Я отлично помнил, как мой отец, потрясенный тем, что ему открылось во время суда над Берией, мучимый утратой иллюзий, плакал при мысли, что Берия, один из советских руководителей, мог творить такие преступления против своего народа. Я помнил, как еще мальчиком осознал, что Россия, которую мой отец, как и все русские, любил — вовсе не то же самое, что Советский Союз. И память о том дне, когда ко мне пришло это понимание, до сих пор не растаяла в тумане времени. Я начал думать о неувядающей, вечно живой, настоящей России, о ее доблестном, многострадальном народе, заслуживающем значительно лучшей доли, нежели та, что уготована ему советским руководством. И я нашел ответ на свой вопрос.

„Нет, — в конце концов решил я, — я не предатель. Если я сбегу из Советского Союза, это не значит, что я стану изменником родины. Если кто-то хочет узнать, кто подлинные предатели русского народа, пусть посмотрят на „новую элиту” — КПСС.
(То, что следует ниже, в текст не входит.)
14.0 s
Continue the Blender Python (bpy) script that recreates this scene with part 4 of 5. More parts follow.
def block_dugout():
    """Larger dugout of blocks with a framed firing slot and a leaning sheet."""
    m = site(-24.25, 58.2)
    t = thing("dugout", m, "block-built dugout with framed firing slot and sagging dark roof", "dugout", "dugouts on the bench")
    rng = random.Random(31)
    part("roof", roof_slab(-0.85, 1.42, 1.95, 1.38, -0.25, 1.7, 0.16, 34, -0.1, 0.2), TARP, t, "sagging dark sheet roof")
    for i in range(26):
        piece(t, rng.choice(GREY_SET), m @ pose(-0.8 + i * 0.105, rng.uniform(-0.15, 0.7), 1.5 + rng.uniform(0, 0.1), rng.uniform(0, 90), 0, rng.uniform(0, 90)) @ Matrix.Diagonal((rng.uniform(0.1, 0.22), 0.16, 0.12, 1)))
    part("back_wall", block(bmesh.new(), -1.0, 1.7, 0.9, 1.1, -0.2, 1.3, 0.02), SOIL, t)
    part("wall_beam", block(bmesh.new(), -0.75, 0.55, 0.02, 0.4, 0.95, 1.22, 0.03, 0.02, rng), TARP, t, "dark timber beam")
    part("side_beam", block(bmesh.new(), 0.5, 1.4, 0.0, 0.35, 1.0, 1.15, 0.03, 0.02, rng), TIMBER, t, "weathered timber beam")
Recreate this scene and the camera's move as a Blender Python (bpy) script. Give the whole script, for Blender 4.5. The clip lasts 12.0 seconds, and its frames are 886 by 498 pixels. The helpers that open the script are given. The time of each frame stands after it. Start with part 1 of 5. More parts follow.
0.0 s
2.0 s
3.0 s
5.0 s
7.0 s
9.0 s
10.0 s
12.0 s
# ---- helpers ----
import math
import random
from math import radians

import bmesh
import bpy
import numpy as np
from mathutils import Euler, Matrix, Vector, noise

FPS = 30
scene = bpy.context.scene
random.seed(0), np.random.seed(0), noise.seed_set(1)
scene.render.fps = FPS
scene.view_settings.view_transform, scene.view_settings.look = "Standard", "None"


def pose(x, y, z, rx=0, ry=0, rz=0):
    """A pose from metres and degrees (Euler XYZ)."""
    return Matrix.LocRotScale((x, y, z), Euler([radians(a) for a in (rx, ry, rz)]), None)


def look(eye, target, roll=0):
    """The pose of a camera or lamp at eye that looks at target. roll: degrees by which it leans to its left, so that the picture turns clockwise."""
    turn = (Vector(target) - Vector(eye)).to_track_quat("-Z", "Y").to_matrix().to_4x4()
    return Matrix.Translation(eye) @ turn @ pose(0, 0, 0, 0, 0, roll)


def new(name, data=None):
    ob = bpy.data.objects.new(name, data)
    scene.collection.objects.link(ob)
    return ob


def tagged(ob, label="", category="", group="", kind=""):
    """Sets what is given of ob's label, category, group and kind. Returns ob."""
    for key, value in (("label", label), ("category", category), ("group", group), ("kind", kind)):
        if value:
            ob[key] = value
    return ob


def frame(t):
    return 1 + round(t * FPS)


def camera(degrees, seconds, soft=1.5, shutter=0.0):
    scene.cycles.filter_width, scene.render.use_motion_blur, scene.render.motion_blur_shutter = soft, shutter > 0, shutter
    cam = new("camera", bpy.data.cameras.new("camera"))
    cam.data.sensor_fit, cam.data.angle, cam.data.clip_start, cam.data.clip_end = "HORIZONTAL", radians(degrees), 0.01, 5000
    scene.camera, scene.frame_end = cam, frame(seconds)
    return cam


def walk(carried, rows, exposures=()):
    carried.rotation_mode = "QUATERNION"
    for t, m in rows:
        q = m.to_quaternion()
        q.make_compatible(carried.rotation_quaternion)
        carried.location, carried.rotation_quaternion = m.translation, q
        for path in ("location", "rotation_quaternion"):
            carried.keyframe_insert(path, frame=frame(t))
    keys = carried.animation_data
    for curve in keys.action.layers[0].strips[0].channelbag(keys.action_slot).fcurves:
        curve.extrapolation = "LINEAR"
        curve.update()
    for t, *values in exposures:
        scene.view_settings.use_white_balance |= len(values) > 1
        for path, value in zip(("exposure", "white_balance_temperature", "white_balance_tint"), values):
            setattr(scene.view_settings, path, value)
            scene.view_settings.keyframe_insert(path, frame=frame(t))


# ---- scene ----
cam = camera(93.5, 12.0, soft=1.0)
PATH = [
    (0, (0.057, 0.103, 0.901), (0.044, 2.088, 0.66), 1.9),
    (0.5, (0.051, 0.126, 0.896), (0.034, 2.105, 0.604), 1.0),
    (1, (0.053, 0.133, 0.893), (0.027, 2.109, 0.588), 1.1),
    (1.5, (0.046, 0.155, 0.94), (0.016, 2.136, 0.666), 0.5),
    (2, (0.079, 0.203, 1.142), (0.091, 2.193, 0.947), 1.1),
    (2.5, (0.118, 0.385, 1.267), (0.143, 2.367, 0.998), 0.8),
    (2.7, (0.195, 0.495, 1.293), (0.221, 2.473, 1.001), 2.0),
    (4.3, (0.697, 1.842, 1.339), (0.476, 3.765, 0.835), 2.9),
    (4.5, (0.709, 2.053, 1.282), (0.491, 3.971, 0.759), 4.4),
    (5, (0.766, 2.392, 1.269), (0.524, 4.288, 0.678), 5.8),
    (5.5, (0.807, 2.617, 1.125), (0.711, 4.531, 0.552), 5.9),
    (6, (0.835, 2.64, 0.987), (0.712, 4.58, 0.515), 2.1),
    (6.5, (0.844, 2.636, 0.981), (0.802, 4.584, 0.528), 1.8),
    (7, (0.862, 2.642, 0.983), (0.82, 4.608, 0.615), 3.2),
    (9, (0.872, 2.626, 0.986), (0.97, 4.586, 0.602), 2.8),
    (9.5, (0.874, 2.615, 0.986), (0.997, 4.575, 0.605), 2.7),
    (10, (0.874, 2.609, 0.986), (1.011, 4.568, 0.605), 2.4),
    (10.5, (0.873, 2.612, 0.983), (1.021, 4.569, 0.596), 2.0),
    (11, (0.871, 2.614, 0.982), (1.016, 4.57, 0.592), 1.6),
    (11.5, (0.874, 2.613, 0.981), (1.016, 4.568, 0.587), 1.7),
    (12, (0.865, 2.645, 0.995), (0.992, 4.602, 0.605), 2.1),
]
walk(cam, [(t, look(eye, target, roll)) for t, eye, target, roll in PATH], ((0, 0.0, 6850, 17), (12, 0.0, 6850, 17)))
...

Так моя жизнь подошла к критическому моменту, и я никогда не был более одинок, чем в то время. Не верьте тому, кто говорит, что покинуть страну, где ты родился и вырос, легко, что легко выбрать добровольное изгнание. Это неправда. Я никому не мог довериться, ни у кого не мог попросить совета. Мне не с кем было обсудить то, что мучило меня. Я знал, что если решусь на побег, я должен идти на это в одиночку, и потом уже никогда не увижу своих близких и друзей. Боль при этой мысли была столь мучительной, что я уже начал подумывать, что это слишком высокая плата за свободу.

Мой сын Александр был в Москве. Наталье я не осмеливался говорить о своих мыслях — это было бы слишком рискованным, учитывая ее просоветские настроения. А кроме того, наши отношения достигли той точки, когда развод был уже неизбежен, так что я вполне обоснованно полагал, что, даже и не будь она такой патриоткой, она никогда не согласится переселиться со мной в Соединенные Штаты. Тем не менее меня беспокоила мысль о том, как скажется мой побег на судьбе сына и жены. И, как оказалось, тревоги мои не были зряшными.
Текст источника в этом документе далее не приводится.